House Majority Whip Steve Scalise, R-La., was critically wound in the Wednesday morning attack, allegedly carried out by Illinois resident and progressive Jame Hodgkinson, whose social media postings have been linked to anti-Republican, anti-President Trump rhetoric.

Hodgkinson was fatally shot by police in the attack on the lawmakers.

Brooks is among the most conservative House members, and his name was on a list of six GOP congressional lawmakers found in Hodgkinson’s possession, officials said.

“No room for Democrat-lite Republicans,” Brooks, a four-term House member, also says in the fundraising letter. “No room for people willing to throw in the towel when the Fake News Media criticizes them.”

Capitol Hill Democrats and Republicans, in the aftermath of the shootings, called for a political truce and less political vitriol, in an attempt to stop such incidents.

"We are all friends.
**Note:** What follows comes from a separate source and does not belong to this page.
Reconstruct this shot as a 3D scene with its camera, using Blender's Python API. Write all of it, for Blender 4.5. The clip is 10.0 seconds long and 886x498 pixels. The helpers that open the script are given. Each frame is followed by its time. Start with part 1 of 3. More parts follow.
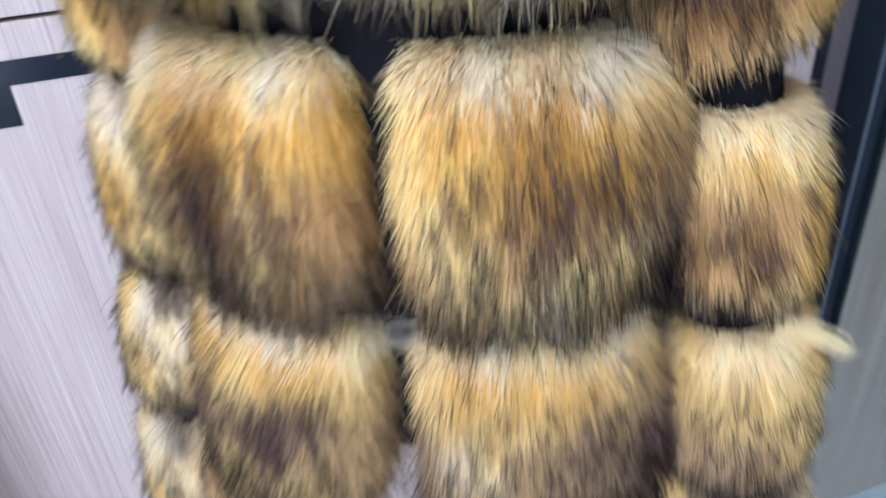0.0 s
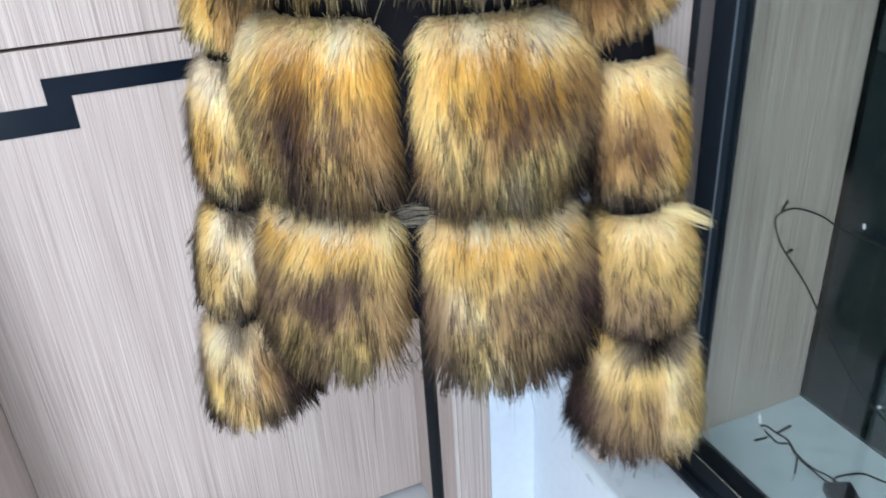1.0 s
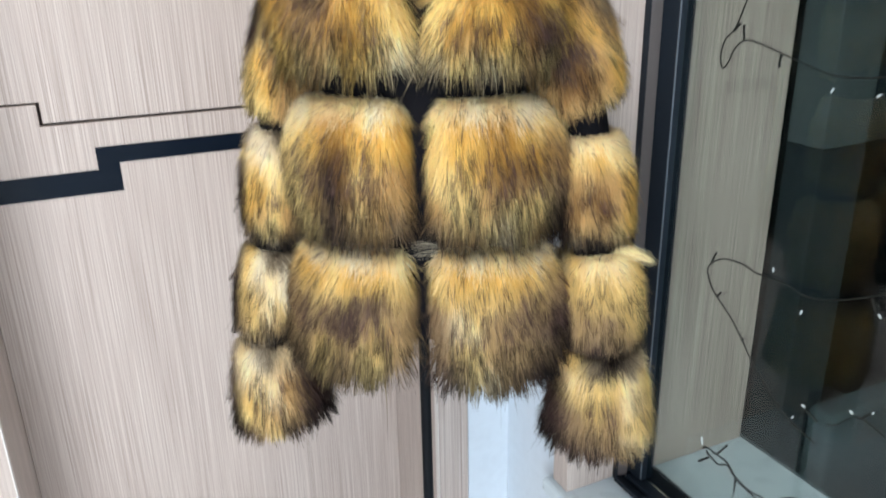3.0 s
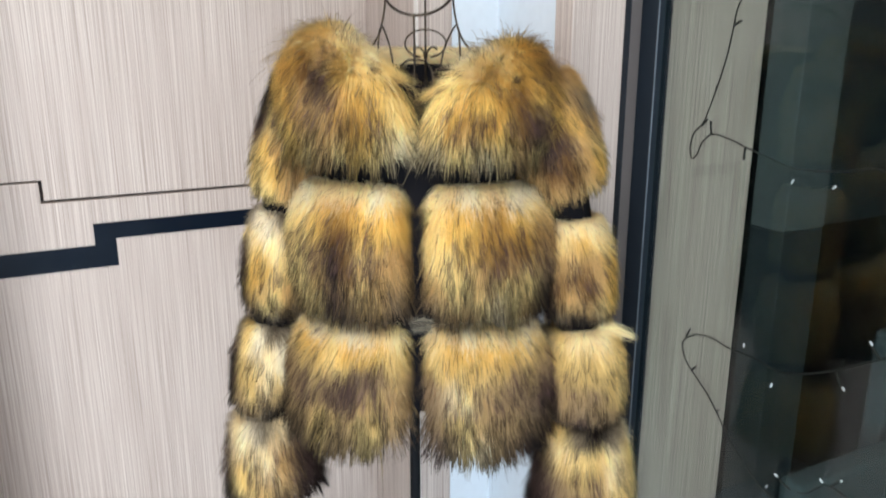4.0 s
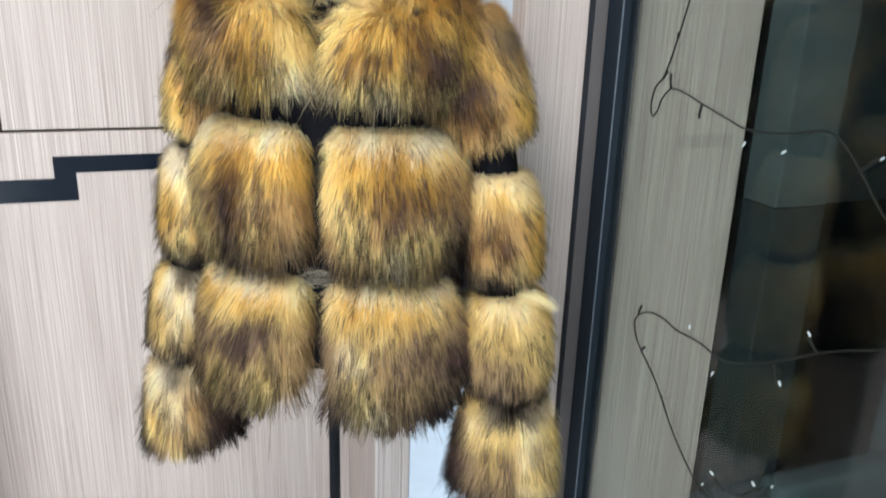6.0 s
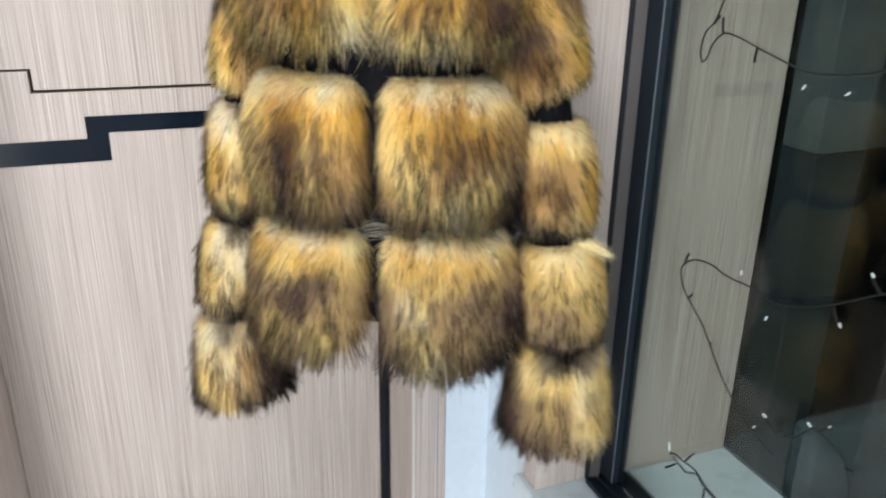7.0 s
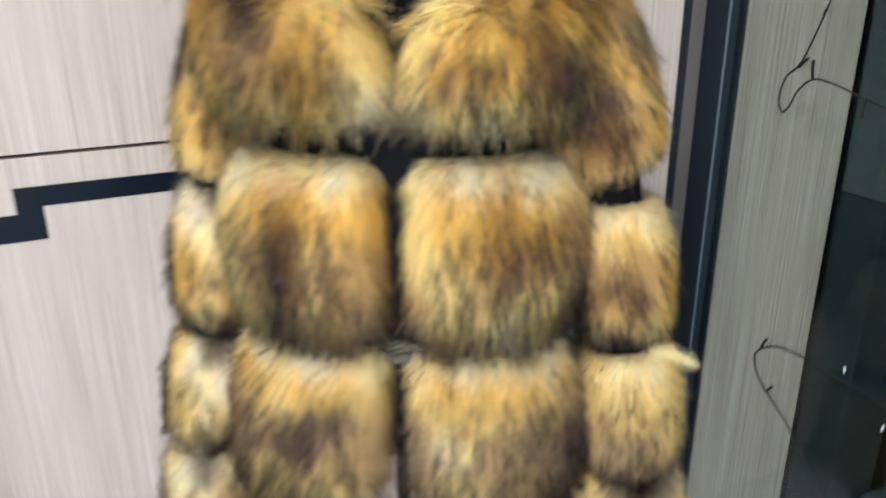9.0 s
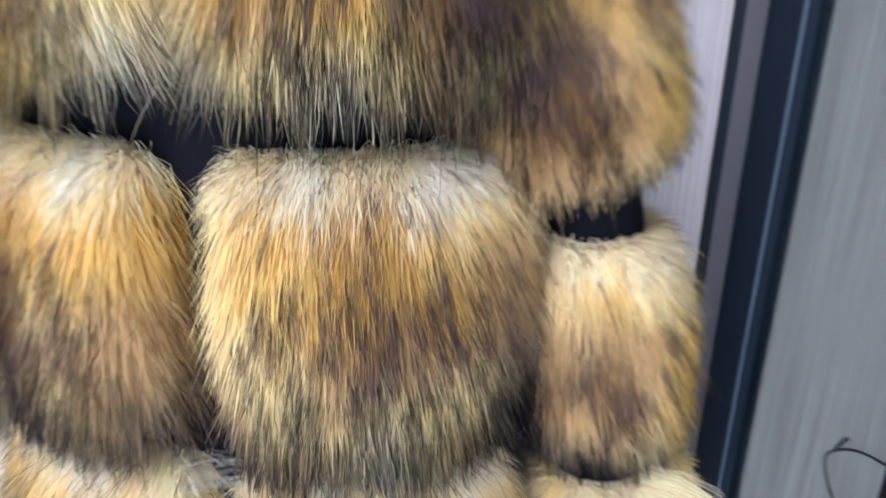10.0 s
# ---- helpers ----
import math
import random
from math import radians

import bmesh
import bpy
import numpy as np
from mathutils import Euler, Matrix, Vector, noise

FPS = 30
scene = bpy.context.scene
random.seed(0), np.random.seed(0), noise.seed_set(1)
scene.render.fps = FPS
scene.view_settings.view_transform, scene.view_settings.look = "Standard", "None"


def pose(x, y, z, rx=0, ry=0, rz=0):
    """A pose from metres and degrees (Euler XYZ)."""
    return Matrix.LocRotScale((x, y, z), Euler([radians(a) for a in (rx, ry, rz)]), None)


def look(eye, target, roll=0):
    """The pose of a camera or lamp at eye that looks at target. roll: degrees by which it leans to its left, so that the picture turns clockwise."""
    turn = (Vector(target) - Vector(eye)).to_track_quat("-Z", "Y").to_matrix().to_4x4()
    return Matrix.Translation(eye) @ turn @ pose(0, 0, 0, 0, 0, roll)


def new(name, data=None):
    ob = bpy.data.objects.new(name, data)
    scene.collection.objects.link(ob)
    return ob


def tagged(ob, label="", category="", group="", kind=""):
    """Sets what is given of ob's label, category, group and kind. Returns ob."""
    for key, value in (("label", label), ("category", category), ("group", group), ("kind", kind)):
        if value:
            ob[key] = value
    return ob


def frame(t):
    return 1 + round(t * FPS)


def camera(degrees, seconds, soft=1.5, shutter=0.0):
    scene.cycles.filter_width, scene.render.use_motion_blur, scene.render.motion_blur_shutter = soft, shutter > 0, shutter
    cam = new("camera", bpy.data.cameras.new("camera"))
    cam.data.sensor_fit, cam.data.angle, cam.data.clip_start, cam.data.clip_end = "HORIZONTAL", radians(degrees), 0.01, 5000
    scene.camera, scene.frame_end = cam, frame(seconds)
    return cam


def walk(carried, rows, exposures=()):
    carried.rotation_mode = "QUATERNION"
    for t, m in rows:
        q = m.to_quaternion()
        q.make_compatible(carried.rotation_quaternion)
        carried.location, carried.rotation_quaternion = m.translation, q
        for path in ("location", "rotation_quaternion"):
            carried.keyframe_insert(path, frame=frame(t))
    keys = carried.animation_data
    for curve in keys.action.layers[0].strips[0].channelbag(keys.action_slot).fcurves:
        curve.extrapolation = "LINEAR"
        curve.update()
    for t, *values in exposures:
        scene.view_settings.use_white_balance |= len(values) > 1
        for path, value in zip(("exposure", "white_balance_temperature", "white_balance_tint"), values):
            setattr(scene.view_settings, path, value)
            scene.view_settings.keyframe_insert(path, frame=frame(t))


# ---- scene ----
cam = camera(59.4, 10.0, soft=1.85, shutter=0.7)
METRES, EYE, TILT, LEAN, TURN = 2.2, 1.6, 0.0, 0.0, -16.1
ROWS = [
    (0.0, 0.0, 0.0, 0.0, -2.14, -31.94, 3.43),
    (0.5, -0.0326, -0.0947, -0.0001, -5.41, -29.85, 3.3),
    (1.0, -0.0376, -0.1567, 0.0068, -6.58, -27.7, 2.98),
    (1.5, -0.0285, -0.1963, -0.0015, -5.97, -27.23, 2.99),
    (2.0, -0.0296, -0.2153, 0.0064, -5.83, -26.02, 2.59),
    (3.5, -0.0994, -0.2962, 0.024, -10.23, -17.72, 0.33),
    (4.0, -0.1042, -0.3011, 0.0325, -11.03, -15.31, -0.08),
    (4.5, -0.1049, -0.2951, 0.0412, -10.8, -14.04, -0.53),
    (5.0, -0.0686, -0.2855, 0.0405, -9.26, -14.24, -1.11),
    (5.5, -0.0069, -0.278, 0.0353, -7.36, -15.2, -1.75),
    (6.0, 0.0254, -0.2775, 0.0133, -4.0, -17.93, -1.83),
    (7.5, -0.074, -0.2641, 0.0061, -6.7, -21.47, 0.46),
    (8.0, -0.132, -0.2326, 0.0144, -9.85, -21.35, 1.42),
    (8.5, -0.1274, -0.1944, 0.0179, -10.63, -21.27, 1.14),
    (9.0, -0.0514, -0.1405, 0.024, -8.82, -20.61, 0.32),
    (9.5, 0.0242, -0.06, 0.0115, -5.82, -20.94, -0.29),
    (10.0, 0.0399, 0.0187, -0.0097, -3.35, -23.17, -0.35),
]
EXPOSURES = [(0.0, 0.15, 5450, 20), (0.5, 0.18, 5700, 14), (1.0, 0.20, 5850, 11), (2.0, 0.16, 6050, 10), (3.5, 0.20, 6350, 10), (4.5, 0.18, 6350, 9), (6.0, 0.25, 6250, 9), (7.5, 0.12, 6600, 10), (9.0, 0.18, 6350, 9), (9.5, 0.21, 5900, 12), (10.0, 0.27, 5250, 20)]
walk(cam, [(t, pose(0, 0, EYE, TILT, LEAN, TURN) @ pose(METRES * x, METRES * y, METRES * z, 90 + pitch, roll, yaw)) for t, x, y, z, yaw, pitch, roll in ROWS], EXPOSURES)

# ---- world and light ----
world = bpy.data.worlds.new("world")
scene.world = world
world.use_nodes = True
wn = world.node_tree.nodes
sky = wn.new("ShaderNodeTexSky")
sky.sky_type, sky.sun_disc, sky.sun_elevation, sky.sun_rotation = "NISHITA", False, radians(40), radians(200)
world.node_tree.links.new(sky.outputs[0], wn["Background"].inputs[0])
wn["Background"].inputs[1].default_value = 0.1


def area_lamp(name, eye, target, sx, sy, watts, colour):
    data = bpy.data.lights.new(name, "AREA")
    data.shape, data.size, data.size_y, data.energy, data.color = "RECTANGLE", sx, sy, watts, colour
    ob = new(name, data)
    ob.matrix_world = look(eye, target)
    return ob


area_lamp("ceiling_light", (-0.78, -0.55, 2.66), (-0.78, -0.549, 0), 1.0, 1.0, 47, (1.0, 0.98, 0.955))
# Unseen soft lamp added behind the camera; no window is built there.
area_lamp("added_soft_light", (-1.55, -2.25, 1.15), (0.0, 0.6, 1.1), 1.5, 2.0, 80, (0.86, 0.94, 1.0))


# ---- mesh helpers ----
def mesh_of(name, verts, faces, smooth=False):
    me = bpy.data.meshes.new(name)
    me.from_pydata([tuple(v) for v in verts], [], [tuple(f) for f in faces])
    if smooth:
        me.polygons.foreach_set("use_smooth", [True] * len(me.polygons))
    me.update()
    return me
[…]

We are all members of Congress," New York GOP Rep. Chris Collins said Saturday of Fox News' "Fox & Friends."

Brooks is running in a special election in August for the Senate seat left open by Republican Jeff Sessions, a close political ally and now the U.S. attorney general.

Sessions was considered the Senate’s strongest opponent to illegal immigration. He failed to stop the chamber from passing comprehensive immigration reform, which would have allowed some illegal residents to remain in the United States.

But Brooks helped lead efforts to keep the GOP-House from passing such reform.

Brooks’ campaign could not be reached Saturday for comment.

Sessions’ Senate seat is now occupied by former state Attorney General Luther Strange, appointed in February by then-Gov. Robert Bentley.

The situation has raised some concerns, considering Bentley resigned a few months later amid a scandal involving a female political consultant that Strange had investigated.

However, the National Republican Senatorial Committee, the group that helps elect and reelect members to the Senate, still apparently has put its support behind Strange.

The group has warned political consultants about working for Strange’s primary rivals. And the powerful super PAC Senate Leadership Fund has put millions behind Strange, according to Politico. The group also could not be reached Saturday for comment.

Senate Republican leaders purportedly have concerns about the strongly-conservative Brooks interfering with their agenda.

Republicans are expected to keep the seat in conservative-leaning Alabama. But the crowed August primary, which includes former Alabama Supreme Court Justice Roy Moore, is expected to result in a September runoff between the two top GOP vote-getters.